── DATASET RECORDS

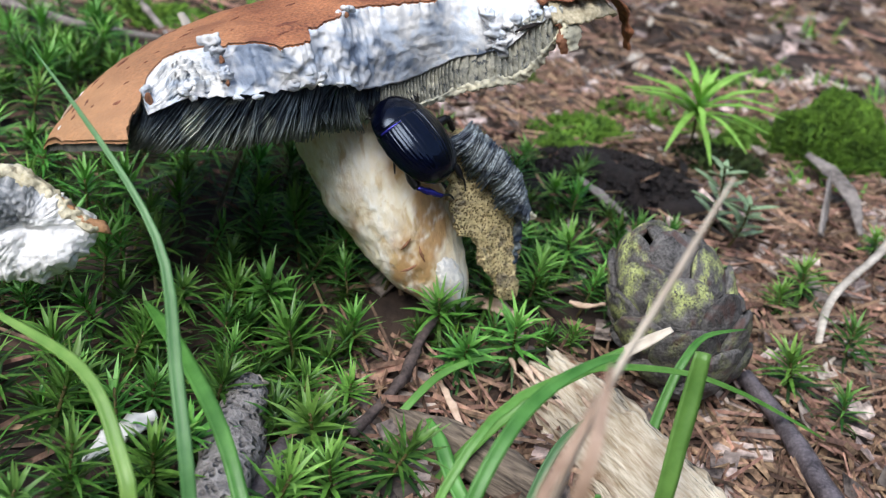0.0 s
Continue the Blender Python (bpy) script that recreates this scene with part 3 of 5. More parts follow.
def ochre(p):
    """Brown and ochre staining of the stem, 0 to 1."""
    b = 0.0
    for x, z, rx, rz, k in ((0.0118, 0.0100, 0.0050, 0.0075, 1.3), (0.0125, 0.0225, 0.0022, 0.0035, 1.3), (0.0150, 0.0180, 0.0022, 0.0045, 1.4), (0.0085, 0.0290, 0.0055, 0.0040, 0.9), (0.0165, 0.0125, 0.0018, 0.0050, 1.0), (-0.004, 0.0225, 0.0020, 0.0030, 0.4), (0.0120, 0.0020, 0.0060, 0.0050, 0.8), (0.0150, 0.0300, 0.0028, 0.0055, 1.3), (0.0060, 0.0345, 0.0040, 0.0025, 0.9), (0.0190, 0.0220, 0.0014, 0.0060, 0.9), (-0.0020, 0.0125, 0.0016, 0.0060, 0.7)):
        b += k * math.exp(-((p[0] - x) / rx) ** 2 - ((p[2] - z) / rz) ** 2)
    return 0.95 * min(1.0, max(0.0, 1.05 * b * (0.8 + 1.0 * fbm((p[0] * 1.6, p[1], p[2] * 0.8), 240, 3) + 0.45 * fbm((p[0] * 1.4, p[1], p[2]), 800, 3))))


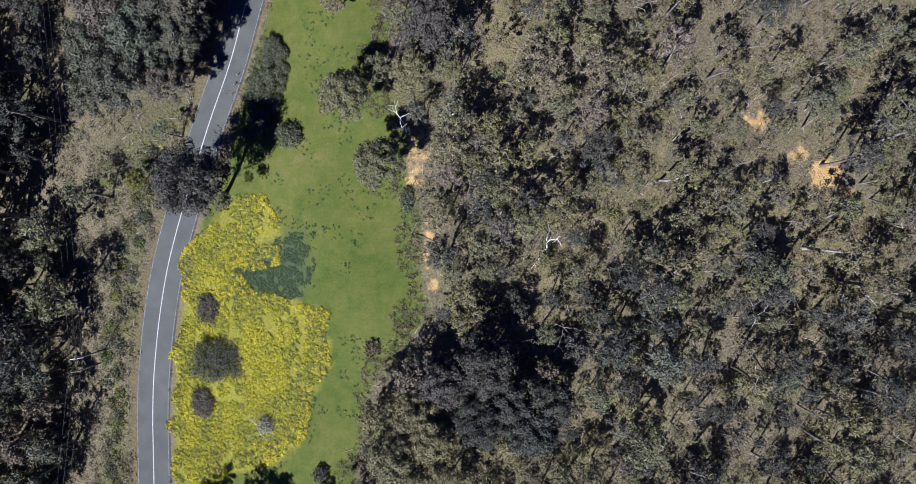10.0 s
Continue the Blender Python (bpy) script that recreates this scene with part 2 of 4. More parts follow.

────

*YOUR GOAL*:
Quote verbatim every line starting at the line that contains "5. More parts follow." and ending with the last line of the records; omit all pictures.

*TASK SOLUTION*:
Continue the Blender Python (bpy) script that recreates this scene with part 3 of 5. More parts follow.
def ochre(p):
    """Brown and ochre staining of the stem, 0 to 1."""
    b = 0.0
    for x, z, rx, rz, k in ((0.0118, 0.0100, 0.0050, 0.0075, 1.3), (0.0125, 0.0225, 0.0022, 0.0035, 1.3), (0.0150, 0.0180, 0.0022, 0.0045, 1.4), (0.0085, 0.0290, 0.0055, 0.0040, 0.9), (0.0165, 0.0125, 0.0018, 0.0050, 1.0), (-0.004, 0.0225, 0.0020, 0.0030, 0.4), (0.0120, 0.0020, 0.0060, 0.0050, 0.8), (0.0150, 0.0300, 0.0028, 0.0055, 1.3), (0.0060, 0.0345, 0.0040, 0.0025, 0.9), (0.0190, 0.0220, 0.0014, 0.0060, 0.9), (-0.0020, 0.0125, 0.0016, 0.0060, 0.7)):
        b += k * math.exp(-((p[0] - x) / rx) ** 2 - ((p[2] - z) / rz) ** 2)
    return 0.95 * min(1.0, max(0.0, 1.05 * b * (0.8 + 1.0 * fbm((p[0] * 1.6, p[1], p[2] * 0.8), 240, 3) + 0.45 * fbm((p[0] * 1.4, p[1], p[2]), 800, 3))))


10.0 s
Continue the Blender Python (bpy) script that recreates this scene with part 2 of 4. More parts follow.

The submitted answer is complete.